▶ _TASK REQUIREMENTS_:
Your task is to extract every entry that follows word for word while excluding the pictures.

# START OF DATA SUPPLIED

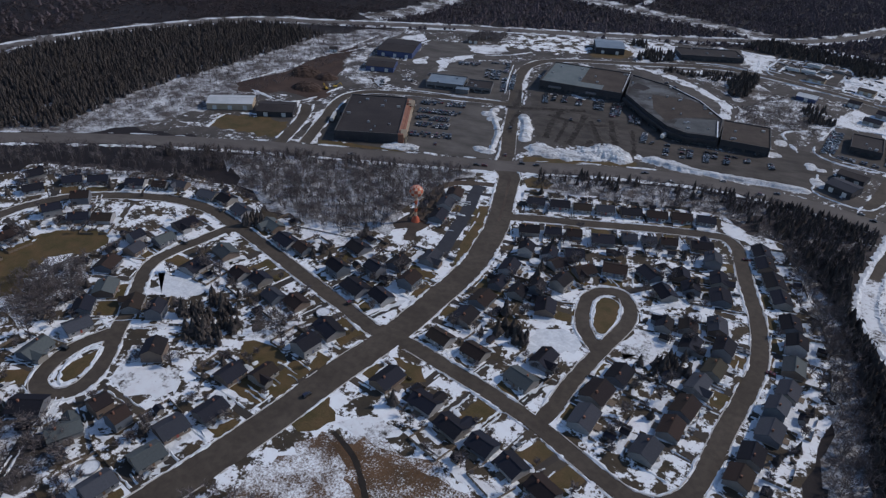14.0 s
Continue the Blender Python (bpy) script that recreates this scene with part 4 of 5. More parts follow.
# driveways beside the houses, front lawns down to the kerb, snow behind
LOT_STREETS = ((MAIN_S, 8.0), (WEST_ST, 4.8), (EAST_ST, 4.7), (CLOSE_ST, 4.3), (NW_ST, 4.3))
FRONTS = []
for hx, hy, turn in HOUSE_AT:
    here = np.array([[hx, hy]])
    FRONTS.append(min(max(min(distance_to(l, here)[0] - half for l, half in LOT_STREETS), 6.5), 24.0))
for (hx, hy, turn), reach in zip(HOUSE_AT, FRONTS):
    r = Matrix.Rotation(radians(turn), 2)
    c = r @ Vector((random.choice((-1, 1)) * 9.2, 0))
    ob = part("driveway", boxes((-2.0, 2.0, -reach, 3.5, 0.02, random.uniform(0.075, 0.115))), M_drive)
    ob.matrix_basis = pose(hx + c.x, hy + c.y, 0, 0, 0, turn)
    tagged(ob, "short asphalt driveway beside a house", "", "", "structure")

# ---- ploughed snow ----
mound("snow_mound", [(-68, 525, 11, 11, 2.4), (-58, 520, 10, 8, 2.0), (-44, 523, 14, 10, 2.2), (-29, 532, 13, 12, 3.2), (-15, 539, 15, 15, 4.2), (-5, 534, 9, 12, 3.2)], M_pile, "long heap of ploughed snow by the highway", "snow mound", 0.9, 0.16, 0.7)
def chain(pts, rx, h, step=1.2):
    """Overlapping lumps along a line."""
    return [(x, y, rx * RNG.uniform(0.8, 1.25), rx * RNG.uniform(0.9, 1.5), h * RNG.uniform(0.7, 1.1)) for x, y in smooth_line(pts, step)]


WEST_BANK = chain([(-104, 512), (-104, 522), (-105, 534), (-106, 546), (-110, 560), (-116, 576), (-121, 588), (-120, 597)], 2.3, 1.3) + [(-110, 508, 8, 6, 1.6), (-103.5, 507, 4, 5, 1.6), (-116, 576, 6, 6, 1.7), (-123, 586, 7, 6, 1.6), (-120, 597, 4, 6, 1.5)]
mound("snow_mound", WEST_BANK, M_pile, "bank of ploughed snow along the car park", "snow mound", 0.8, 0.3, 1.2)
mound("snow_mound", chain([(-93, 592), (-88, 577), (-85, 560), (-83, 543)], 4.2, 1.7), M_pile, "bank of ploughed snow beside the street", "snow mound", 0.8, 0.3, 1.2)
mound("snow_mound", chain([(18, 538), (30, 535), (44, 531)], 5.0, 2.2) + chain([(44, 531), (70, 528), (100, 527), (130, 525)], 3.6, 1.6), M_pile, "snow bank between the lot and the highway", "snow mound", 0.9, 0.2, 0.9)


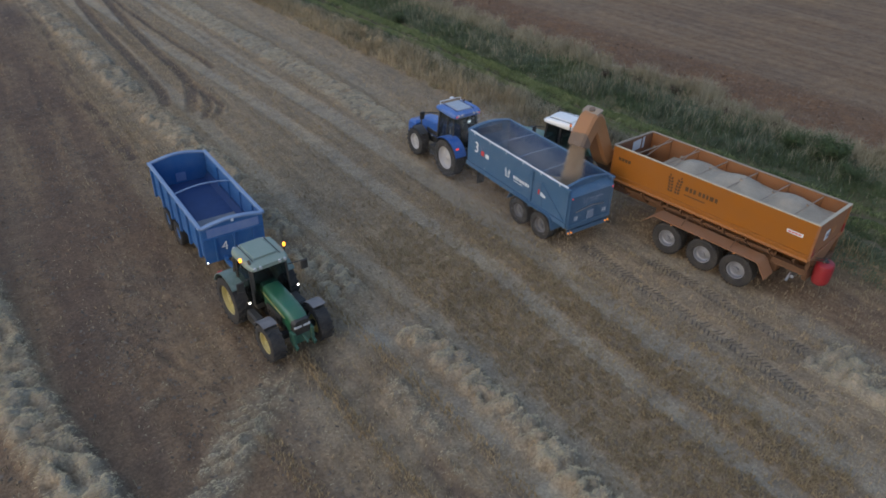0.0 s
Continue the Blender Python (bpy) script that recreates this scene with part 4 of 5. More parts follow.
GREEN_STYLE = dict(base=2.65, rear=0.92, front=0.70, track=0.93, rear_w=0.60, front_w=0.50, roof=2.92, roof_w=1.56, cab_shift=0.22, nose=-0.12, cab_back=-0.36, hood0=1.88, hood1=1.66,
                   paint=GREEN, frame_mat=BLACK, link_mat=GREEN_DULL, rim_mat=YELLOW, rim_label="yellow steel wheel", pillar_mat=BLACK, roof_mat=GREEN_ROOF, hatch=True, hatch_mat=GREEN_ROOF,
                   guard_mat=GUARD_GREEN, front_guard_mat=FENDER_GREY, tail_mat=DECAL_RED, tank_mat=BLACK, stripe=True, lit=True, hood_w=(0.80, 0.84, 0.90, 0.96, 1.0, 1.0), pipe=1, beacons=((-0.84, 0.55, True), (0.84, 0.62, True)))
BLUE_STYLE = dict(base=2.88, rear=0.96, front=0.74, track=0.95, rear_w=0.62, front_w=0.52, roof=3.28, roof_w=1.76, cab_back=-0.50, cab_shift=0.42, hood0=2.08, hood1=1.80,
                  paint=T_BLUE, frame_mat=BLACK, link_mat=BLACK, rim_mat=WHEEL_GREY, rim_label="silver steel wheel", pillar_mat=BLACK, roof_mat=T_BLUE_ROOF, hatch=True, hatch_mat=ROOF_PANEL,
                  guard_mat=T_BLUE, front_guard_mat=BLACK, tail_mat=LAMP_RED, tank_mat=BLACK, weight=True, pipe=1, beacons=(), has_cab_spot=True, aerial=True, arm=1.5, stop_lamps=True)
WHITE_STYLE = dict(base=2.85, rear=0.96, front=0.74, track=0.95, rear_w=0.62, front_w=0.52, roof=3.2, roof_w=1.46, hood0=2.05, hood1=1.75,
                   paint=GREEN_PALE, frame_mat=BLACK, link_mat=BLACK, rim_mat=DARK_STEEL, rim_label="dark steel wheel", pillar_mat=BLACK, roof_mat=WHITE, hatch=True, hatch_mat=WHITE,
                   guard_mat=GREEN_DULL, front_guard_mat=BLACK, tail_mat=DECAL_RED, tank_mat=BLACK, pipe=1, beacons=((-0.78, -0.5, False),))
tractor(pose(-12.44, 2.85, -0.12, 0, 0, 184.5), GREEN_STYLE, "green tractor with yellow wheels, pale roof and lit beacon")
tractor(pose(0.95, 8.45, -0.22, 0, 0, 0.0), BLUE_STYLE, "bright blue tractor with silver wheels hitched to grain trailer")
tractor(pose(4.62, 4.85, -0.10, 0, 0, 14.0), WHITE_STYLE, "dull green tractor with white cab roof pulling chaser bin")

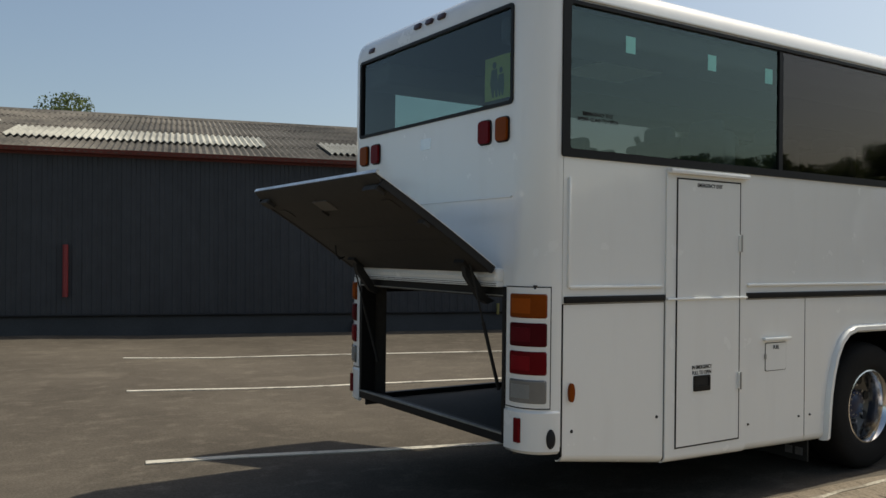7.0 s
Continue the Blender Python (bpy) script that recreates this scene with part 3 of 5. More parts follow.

# END OF DATA SUPPLIED

▶ _THE ANSWER_:
14.0 s
Continue the Blender Python (bpy) script that recreates this scene with part 4 of 5. More parts follow.
# driveways beside the houses, front lawns down to the kerb, snow behind
LOT_STREETS = ((MAIN_S, 8.0), (WEST_ST, 4.8), (EAST_ST, 4.7), (CLOSE_ST, 4.3), (NW_ST, 4.3))
FRONTS = []
for hx, hy, turn in HOUSE_AT:
    here = np.array([[hx, hy]])
    FRONTS.append(min(max(min(distance_to(l, here)[0] - half for l, half in LOT_STREETS), 6.5), 24.0))
for (hx, hy, turn), reach in zip(HOUSE_AT, FRONTS):
    r = Matrix.Rotation(radians(turn), 2)
    c = r @ Vector((random.choice((-1, 1)) * 9.2, 0))
    ob = part("driveway", boxes((-2.0, 2.0, -reach, 3.5, 0.02, random.uniform(0.075, 0.115))), M_drive)
    ob.matrix_basis = pose(hx + c.x, hy + c.y, 0, 0, 0, turn)
    tagged(ob, "short asphalt driveway beside a house", "", "", "structure")

# ---- ploughed snow ----
mound("snow_mound", [(-68, 525, 11, 11, 2.4), (-58, 520, 10, 8, 2.0), (-44, 523, 14, 10, 2.2), (-29, 532, 13, 12, 3.2), (-15, 539, 15, 15, 4.2), (-5, 534, 9, 12, 3.2)], M_pile, "long heap of ploughed snow by the highway", "snow mound", 0.9, 0.16, 0.7)
def chain(pts, rx, h, step=1.2):
    """Overlapping lumps along a line."""
    return [(x, y, rx * RNG.uniform(0.8, 1.25), rx * RNG.uniform(0.9, 1.5), h * RNG.uniform(0.7, 1.1)) for x, y in smooth_line(pts, step)]


WEST_BANK = chain([(-104, 512), (-104, 522), (-105, 534), (-106, 546), (-110, 560), (-116, 576), (-121, 588), (-120, 597)], 2.3, 1.3) + [(-110, 508, 8, 6, 1.6), (-103.5, 507, 4, 5, 1.6), (-116, 576, 6, 6, 1.7), (-123, 586, 7, 6, 1.6), (-120, 597, 4, 6, 1.5)]
mound("snow_mound", WEST_BANK, M_pile, "bank of ploughed snow along the car park", "snow mound", 0.8, 0.3, 1.2)
mound("snow_mound", chain([(-93, 592), (-88, 577), (-85, 560), (-83, 543)], 4.2, 1.7), M_pile, "bank of ploughed snow beside the street", "snow mound", 0.8, 0.3, 1.2)
mound("snow_mound", chain([(18, 538), (30, 535), (44, 531)], 5.0, 2.2) + chain([(44, 531), (70, 528), (100, 527), (130, 525)], 3.6, 1.6), M_pile, "snow bank between the lot and the highway", "snow mound", 0.9, 0.2, 0.9)


0.0 s
Continue the Blender Python (bpy) script that recreates this scene with part 4 of 5. More parts follow.
GREEN_STYLE = dict(base=2.65, rear=0.92, front=0.70, track=0.93, rear_w=0.60, front_w=0.50, roof=2.92, roof_w=1.56, cab_shift=0.22, nose=-0.12, cab_back=-0.36, hood0=1.88, hood1=1.66,
                   paint=GREEN, frame_mat=BLACK, link_mat=GREEN_DULL, rim_mat=YELLOW, rim_label="yellow steel wheel", pillar_mat=BLACK, roof_mat=GREEN_ROOF, hatch=True, hatch_mat=GREEN_ROOF,
                   guard_mat=GUARD_GREEN, front_guard_mat=FENDER_GREY, tail_mat=DECAL_RED, tank_mat=BLACK, stripe=True, lit=True, hood_w=(0.80, 0.84, 0.90, 0.96, 1.0, 1.0), pipe=1, beacons=((-0.84, 0.55, True), (0.84, 0.62, True)))
BLUE_STYLE = dict(base=2.88, rear=0.96, front=0.74, track=0.95, rear_w=0.62, front_w=0.52, roof=3.28, roof_w=1.76, cab_back=-0.50, cab_shift=0.42, hood0=2.08, hood1=1.80,
                  paint=T_BLUE, frame_mat=BLACK, link_mat=BLACK, rim_mat=WHEEL_GREY, rim_label="silver steel wheel", pillar_mat=BLACK, roof_mat=T_BLUE_ROOF, hatch=True, hatch_mat=ROOF_PANEL,
                  guard_mat=T_BLUE, front_guard_mat=BLACK, tail_mat=LAMP_RED, tank_mat=BLACK, weight=True, pipe=1, beacons=(), has_cab_spot=True, aerial=True, arm=1.5, stop_lamps=True)
WHITE_STYLE = dict(base=2.85, rear=0.96, front=0.74, track=0.95, rear_w=0.62, front_w=0.52, roof=3.2, roof_w=1.46, hood0=2.05, hood1=1.75,
                   paint=GREEN_PALE, frame_mat=BLACK, link_mat=BLACK, rim_mat=DARK_STEEL, rim_label="dark steel wheel", pillar_mat=BLACK, roof_mat=WHITE, hatch=True, hatch_mat=WHITE,
                   guard_mat=GREEN_DULL, front_guard_mat=BLACK, tail_mat=DECAL_RED, tank_mat=BLACK, pipe=1, beacons=((-0.78, -0.5, False),))
tractor(pose(-12.44, 2.85, -0.12, 0, 0, 184.5), GREEN_STYLE, "green tractor with yellow wheels, pale roof and lit beacon")
tractor(pose(0.95, 8.45, -0.22, 0, 0, 0.0), BLUE_STYLE, "bright blue tractor with silver wheels hitched to grain trailer")
tractor(pose(4.62, 4.85, -0.10, 0, 0, 14.0), WHITE_STYLE, "dull green tractor with white cab roof pulling chaser bin")

7.0 s
Continue the Blender Python (bpy) script that recreates this scene with part 3 of 5. More parts follow.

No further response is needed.